- What the exercise asks
Give every line back verbatim, dropping all images.

- Supplied data
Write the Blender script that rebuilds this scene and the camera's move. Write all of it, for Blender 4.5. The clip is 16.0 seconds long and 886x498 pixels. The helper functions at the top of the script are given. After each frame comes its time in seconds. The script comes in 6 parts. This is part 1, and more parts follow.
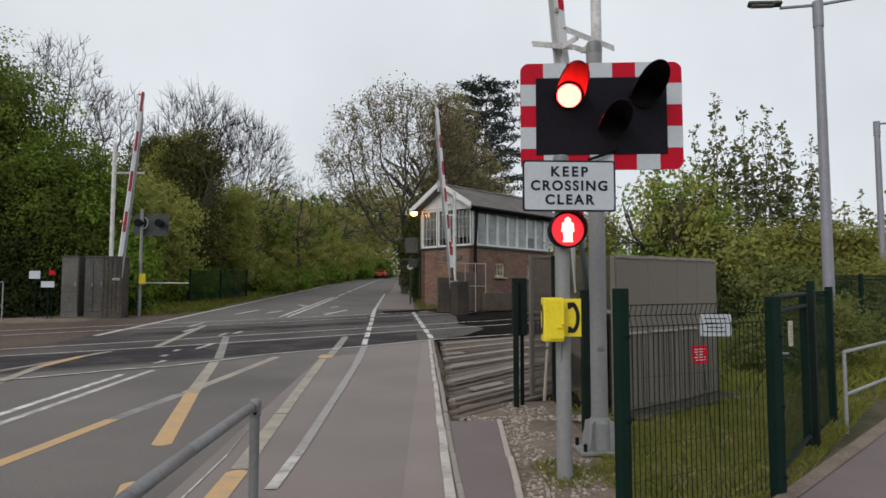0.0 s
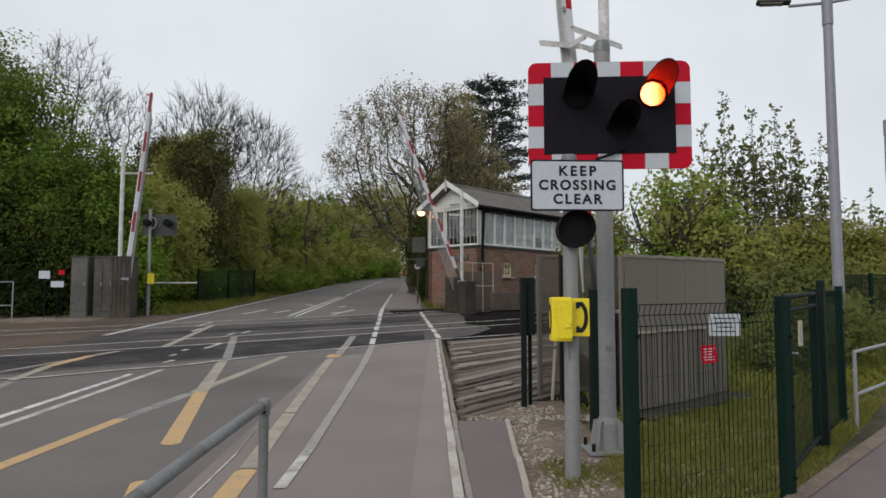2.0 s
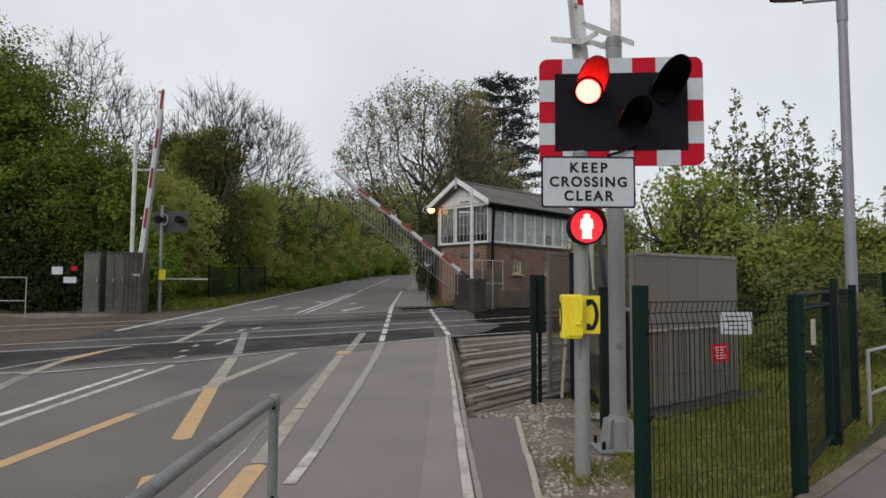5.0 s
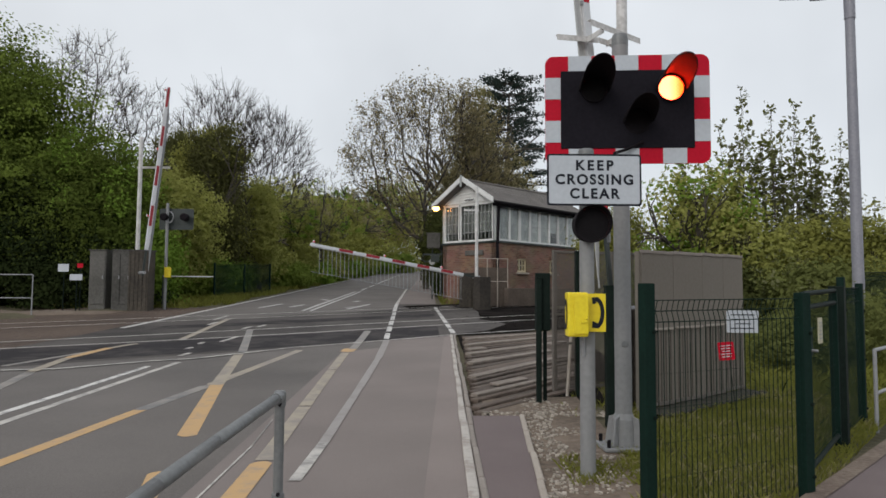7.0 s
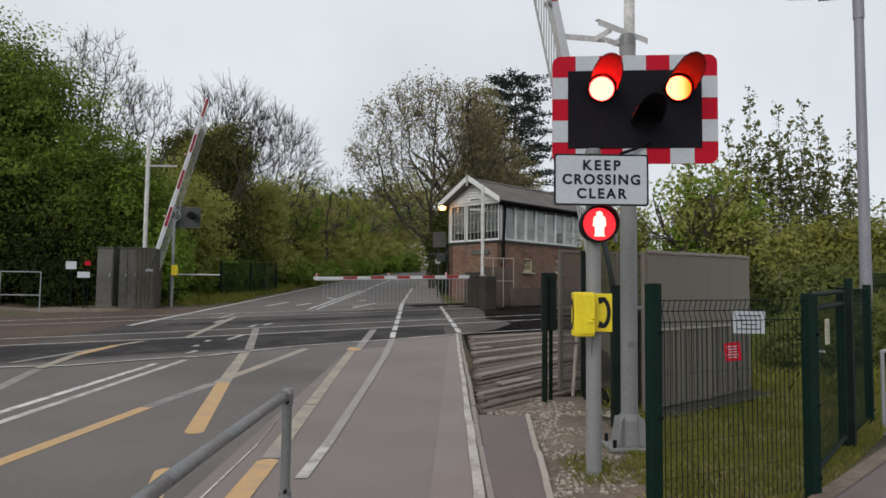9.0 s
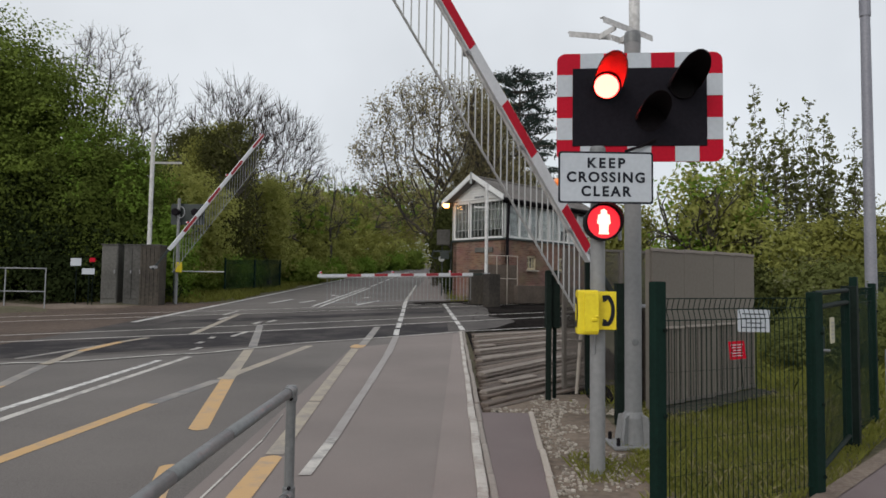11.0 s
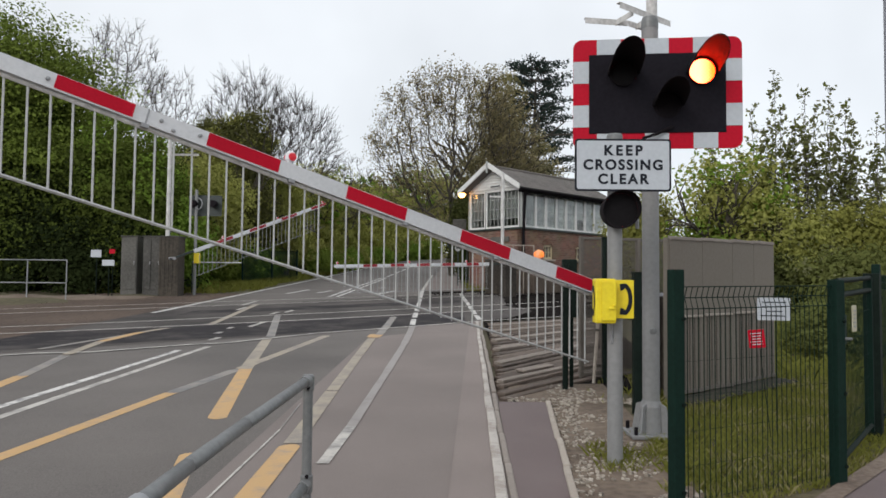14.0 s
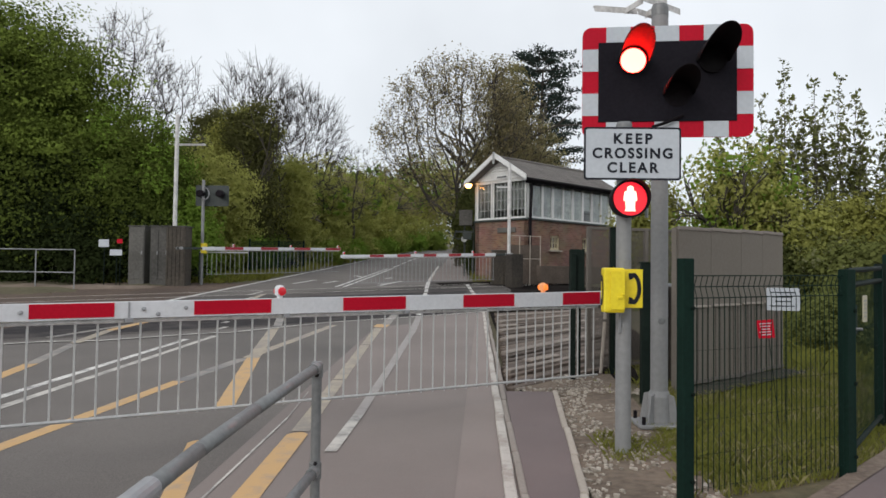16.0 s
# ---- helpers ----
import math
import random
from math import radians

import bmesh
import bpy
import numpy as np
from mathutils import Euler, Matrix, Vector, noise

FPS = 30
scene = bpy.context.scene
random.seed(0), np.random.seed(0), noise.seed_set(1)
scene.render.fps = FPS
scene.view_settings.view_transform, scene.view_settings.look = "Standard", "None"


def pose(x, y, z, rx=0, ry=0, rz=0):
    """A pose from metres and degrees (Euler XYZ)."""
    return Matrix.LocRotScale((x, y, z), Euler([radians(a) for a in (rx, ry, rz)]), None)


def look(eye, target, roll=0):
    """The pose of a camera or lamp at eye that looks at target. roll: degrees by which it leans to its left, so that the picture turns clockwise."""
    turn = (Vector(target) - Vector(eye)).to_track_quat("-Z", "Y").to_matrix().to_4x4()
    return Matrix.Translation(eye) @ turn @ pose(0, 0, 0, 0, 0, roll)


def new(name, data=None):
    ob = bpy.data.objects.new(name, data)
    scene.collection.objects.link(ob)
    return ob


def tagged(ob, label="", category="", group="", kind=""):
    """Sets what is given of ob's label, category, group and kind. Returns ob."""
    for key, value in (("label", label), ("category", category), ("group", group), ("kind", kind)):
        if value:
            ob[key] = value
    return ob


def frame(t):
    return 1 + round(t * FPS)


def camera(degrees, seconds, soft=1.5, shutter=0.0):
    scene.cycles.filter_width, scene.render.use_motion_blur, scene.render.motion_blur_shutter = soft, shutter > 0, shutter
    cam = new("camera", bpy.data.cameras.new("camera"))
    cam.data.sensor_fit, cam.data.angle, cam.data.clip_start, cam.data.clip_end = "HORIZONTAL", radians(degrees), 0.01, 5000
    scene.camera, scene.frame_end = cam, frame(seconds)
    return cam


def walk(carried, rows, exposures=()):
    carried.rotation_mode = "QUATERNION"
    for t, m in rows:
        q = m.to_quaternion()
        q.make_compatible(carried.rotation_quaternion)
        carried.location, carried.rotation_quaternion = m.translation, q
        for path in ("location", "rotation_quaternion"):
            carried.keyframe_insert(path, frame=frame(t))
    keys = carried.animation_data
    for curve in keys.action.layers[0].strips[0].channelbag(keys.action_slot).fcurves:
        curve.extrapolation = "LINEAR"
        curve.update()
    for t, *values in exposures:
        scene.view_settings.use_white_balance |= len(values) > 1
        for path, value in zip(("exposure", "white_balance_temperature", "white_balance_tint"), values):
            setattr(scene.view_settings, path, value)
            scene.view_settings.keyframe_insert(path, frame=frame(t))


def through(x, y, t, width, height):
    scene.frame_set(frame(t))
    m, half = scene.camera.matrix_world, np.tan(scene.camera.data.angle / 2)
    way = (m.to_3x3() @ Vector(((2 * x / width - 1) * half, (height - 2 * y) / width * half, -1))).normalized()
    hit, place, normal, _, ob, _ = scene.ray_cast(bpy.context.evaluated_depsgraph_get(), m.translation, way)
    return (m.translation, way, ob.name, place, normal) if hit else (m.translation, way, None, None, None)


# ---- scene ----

- Final result
Write the Blender script that rebuilds this scene and the camera's move. Write all of it, for Blender 4.5. The clip is 16.0 seconds long and 886x498 pixels. The helper functions at the top of the script are given. After each frame comes its time in seconds. The script comes in 6 parts. This is part 1, and more parts follow.
0.0 s
2.0 s
5.0 s
7.0 s
9.0 s
11.0 s
14.0 s
16.0 s
# ---- helpers ----
import math
import random
from math import radians

import bmesh
import bpy
import numpy as np
from mathutils import Euler, Matrix, Vector, noise

FPS = 30
scene = bpy.context.scene
random.seed(0), np.random.seed(0), noise.seed_set(1)
scene.render.fps = FPS
scene.view_settings.view_transform, scene.view_settings.look = "Standard", "None"


def pose(x, y, z, rx=0, ry=0, rz=0):
    """A pose from metres and degrees (Euler XYZ)."""
    return Matrix.LocRotScale((x, y, z), Euler([radians(a) for a in (rx, ry, rz)]), None)


def look(eye, target, roll=0):
    """The pose of a camera or lamp at eye that looks at target. roll: degrees by which it leans to its left, so that the picture turns clockwise."""
    turn = (Vector(target) - Vector(eye)).to_track_quat("-Z", "Y").to_matrix().to_4x4()
    return Matrix.Translation(eye) @ turn @ pose(0, 0, 0, 0, 0, roll)


def new(name, data=None):
    ob = bpy.data.objects.new(name, data)
    scene.collection.objects.link(ob)
    return ob


def tagged(ob, label="", category="", group="", kind=""):
    """Sets what is given of ob's label, category, group and kind. Returns ob."""
    for key, value in (("label", label), ("category", category), ("group", group), ("kind", kind)):
        if value:
            ob[key] = value
    return ob


def frame(t):
    return 1 + round(t * FPS)


def camera(degrees, seconds, soft=1.5, shutter=0.0):
    scene.cycles.filter_width, scene.render.use_motion_blur, scene.render.motion_blur_shutter = soft, shutter > 0, shutter
    cam = new("camera", bpy.data.cameras.new("camera"))
    cam.data.sensor_fit, cam.data.angle, cam.data.clip_start, cam.data.clip_end = "HORIZONTAL", radians(degrees), 0.01, 5000
    scene.camera, scene.frame_end = cam, frame(seconds)
    return cam


def walk(carried, rows, exposures=()):
    carried.rotation_mode = "QUATERNION"
    for t, m in rows:
        q = m.to_quaternion()
        q.make_compatible(carried.rotation_quaternion)
        carried.location, carried.rotation_quaternion = m.translation, q
        for path in ("location", "rotation_quaternion"):
            carried.keyframe_insert(path, frame=frame(t))
    keys = carried.animation_data
    for curve in keys.action.layers[0].strips[0].channelbag(keys.action_slot).fcurves:
        curve.extrapolation = "LINEAR"
        curve.update()
    for t, *values in exposures:
        scene.view_settings.use_white_balance |= len(values) > 1
        for path, value in zip(("exposure", "white_balance_temperature", "white_balance_tint"), values):
            setattr(scene.view_settings, path, value)
            scene.view_settings.keyframe_insert(path, frame=frame(t))


def through(x, y, t, width, height):
    scene.frame_set(frame(t))
    m, half = scene.camera.matrix_world, np.tan(scene.camera.data.angle / 2)
    way = (m.to_3x3() @ Vector(((2 * x / width - 1) * half, (height - 2 * y) / width * half, -1))).normalized()
    hit, place, normal, _, ob, _ = scene.ray_cast(bpy.context.evaluated_depsgraph_get(), m.translation, way)
    return (m.translation, way, ob.name, place, normal) if hit else (m.translation, way, None, None, None)


# ---- scene ----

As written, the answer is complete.